Heyde is the Capitol Hill point man for the National Horse Protection Coalition. (In the spirit of full disclosure, this reporter is a member of the board of Tranquility Farm, a coalition supporter.) He derives his optimism from the lopsided support of a similar amendment attached to the Agriculture Appropriations bill that was passed by the House of Representatives last June. The vote was 269-158.

"This would stop them for a year," Heyde said, referring to the foreign-owned horsemeat slaughterhouses operating in Texas and Illinois. "But that isn't the solution. We shouldn't be doing this every year. Let's end this once and for all."

He's right. The issue should be ancient history. As recently as 1990, slightly more than 300,000 horses were slaughtered in the United States and their meat sold abroad. The most reliable recent numbers have the current total closer to 60,000 horses slaughtered each year.

H.R. 503 is a bill that would amend the Horse Protection Act to outlaw the transport, purchase, selling, or donation of horses to be slaughtered for human consumption. The bill was introduced in the House of Representatives last February by Rep. John Sweeney of New York and bears the co-sponsorship of 115 fellow members, including Ed Whitfield of Kentucky, Mary Bono and Henry Waxman of California, Barney Frank of Massachusetts, and Katherine Harris of Florida. This pretty much defines full spectrum support.

H.R. 503 was sent to the House Committee on Energy and Commerce, and has been languishing in the Commerce, Trade, and Consumer Protection sub-committee chaired by Rep. Cliff Stearns, whose Florida district includes the horse rich region of Ocala. Interested constituents can call him at either (202) 225-5744 in Washington or (352) 351-8777 in Ocala to share their thoughts on the anti-slaughter bill.

Stearns has taken no overtly public position on the bill, but it may be come as a surprise to some that the American Association of Equine Practitioners has maintained rigid opposition to H.R. 503. The AAEP noted as recently as last May in a widely disbursed e-mail memo that "such a bill would have highly negative welfare effects on unwanted or unusable horses," and that the captive bolt method of rendering horses unconscious with a pistol-propelled spike to the skull prior to slaughter "is one of the most humane methods for euthanizing unwanted and unusable horses when an owner is faced with an end-of-life decision."

This is true, but only if the owner is determined his horse be slaughtered. To end the life of an unwanted horse, there are far more humane methods of euthanasia through lethal injection.

Slaughterhouses, on the other hand, are not allowed to use drugs to knock out animals prior to the butchering process. As for the "humane" nature of the captive bolt, there is enough anecdotal evidence about misfires and off-target shots to turn the strongest stomach.

"Horses have always been mistreated," said John Hettinger, the principal owner of Fasig-Tipton Sales, member of The Jockey Club, and founder of Blue Horse Charities for horse welfare. "That's the reason the ASPCA was born, because of the mistreatment of carriage horses in New York. Because callous and irresponsible people have always been with us, and always will be.

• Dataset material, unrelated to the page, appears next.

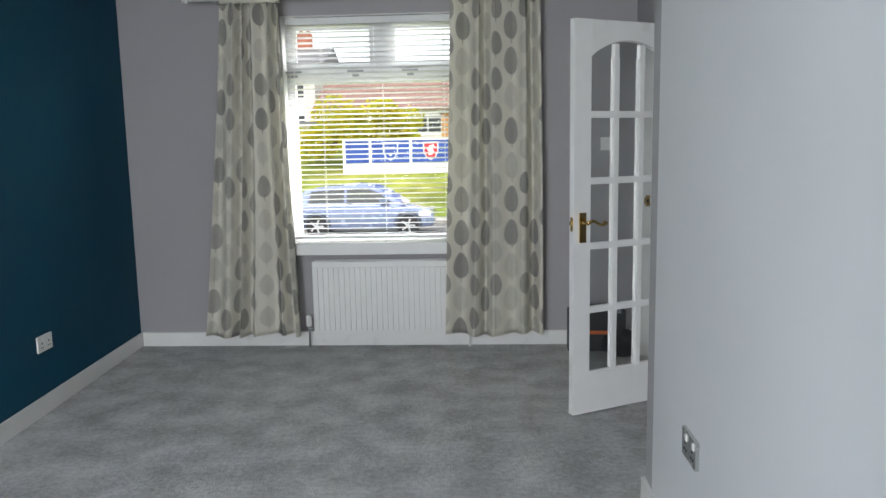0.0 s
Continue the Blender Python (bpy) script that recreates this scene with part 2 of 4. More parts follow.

"But to say those 60,000 horses would all be mistreated - or half of them, or even a quarter - I think is absurd," Hettinger went on. "The slaughter of horses is a convenient garbage pail, and nothing more. But the issue won't be decided by me, or the AAEP. It will be decided by the American people and the U.S. Congress."

Despite the apparently growing support of anti-slaughter measures, Christopher Heyde continues to ride close herd on the issue.

"Everyone said it would be so easy," Heyde said. "But no matter how good your issue, somebody will always come to Washington to lobby against it.

"What really gets me is that this could have been over a long time ago," Heyde said, "and all of the money and effort we've spent on this could have been spent on rescuing horses identified as unwanted."